The following example is for Europe-based data sets. To change location to United States-based datasets change “eu” to “us” (i.e justfunctions.eu.porterStemmer->justfunctions.us.porterStemmer)
-- Define corpus
DECLARE grString,enString,esString STRING;
SET grString = "Η επεξεργασία φυσικής γλώσσας είναι ένα υποπεδίο της γλωσσολογίας της επιστήμης των υπολογιστών και της τεχνητής νοημοσύνης που ασχολείται με τις αλληλεπιδράσεις μεταξύ των υπολογιστών και της ανθρώπινης γλώσσας";
SET enString = "Natural language processing is a subfield of linguistics computer science and artificial intelligence concerned with the interactions between computers and human language";
SET esString = "El procesamiento del lenguaje natural es un subcampo de la lingüística la informática y la inteligencia artificial que se ocupa de las interacciones entre las computadoras y el lenguaje humano";
-- Remove accents and convers to upper case - greek stemmer requirement
CREATE TEMP FUNCTION fix_word(word STRING) AS ((
SELECT UPPER(regexp_replace(normalize(word, NFD), r"\pM", ''))
));
-- Union all sentenses
WITH corpus AS (
SELECT word, 'gr' lang FROM UNNEST(SPLIT(grString," ")) word
UNION ALL
SELECT word, 'en' lang FROM UNNEST(SPLIT(enString," ")) word
UNION ALL
SELECT word,'es' lang FROM UNNEST(SPLIT(esString," ")) word
)
-- Run stemmers
SELECT
lang,
string_agg(
CASE lang
WHEN 'gr' THEN justfunctions.eu.grStemmer(fix_word(word))
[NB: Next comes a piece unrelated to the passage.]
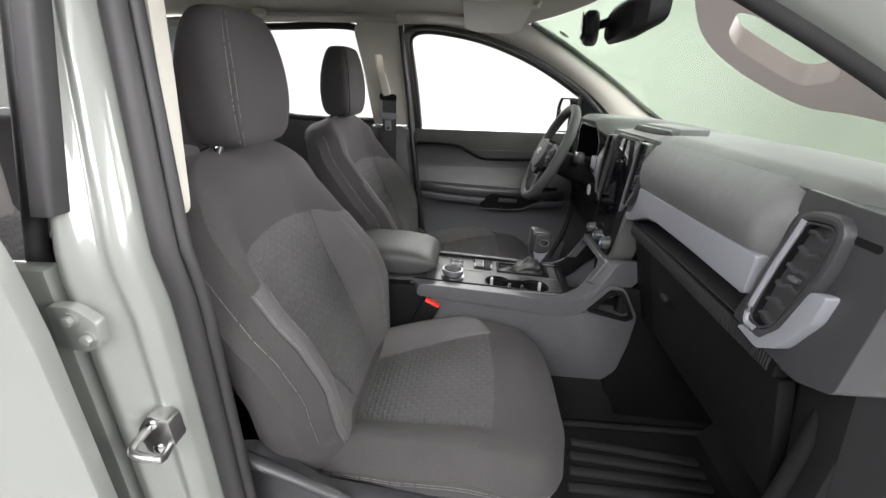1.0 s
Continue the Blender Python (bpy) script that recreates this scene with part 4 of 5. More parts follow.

WHEN 'en' THEN justfunctions.eu.porterStemmer(word)
WHEN 'es' THEN justfunctions.eu.esStemmer(word)
ELSE 'missing' END," ") stemmed,
string_agg(word," ") original
FROM corpus
GROUP BY 1
This article highlights the importance of modern databases and how BigQuery user-defined functions (UDFs) can be used to perform complex pre-processing tasks, such as stemming. We also demonstrated this by implementing some rule-based stemmers in three different languages.
[1] Stemming, Wikipedia.
[2] Singh, J., Gupta, V., A systematic review of text stemming techniques. Artif Intell Rev 48, 157–217 (2017), Springer.
[3] Plique, G., Talisman (2020), Journal Of Open Source Software (JOSS).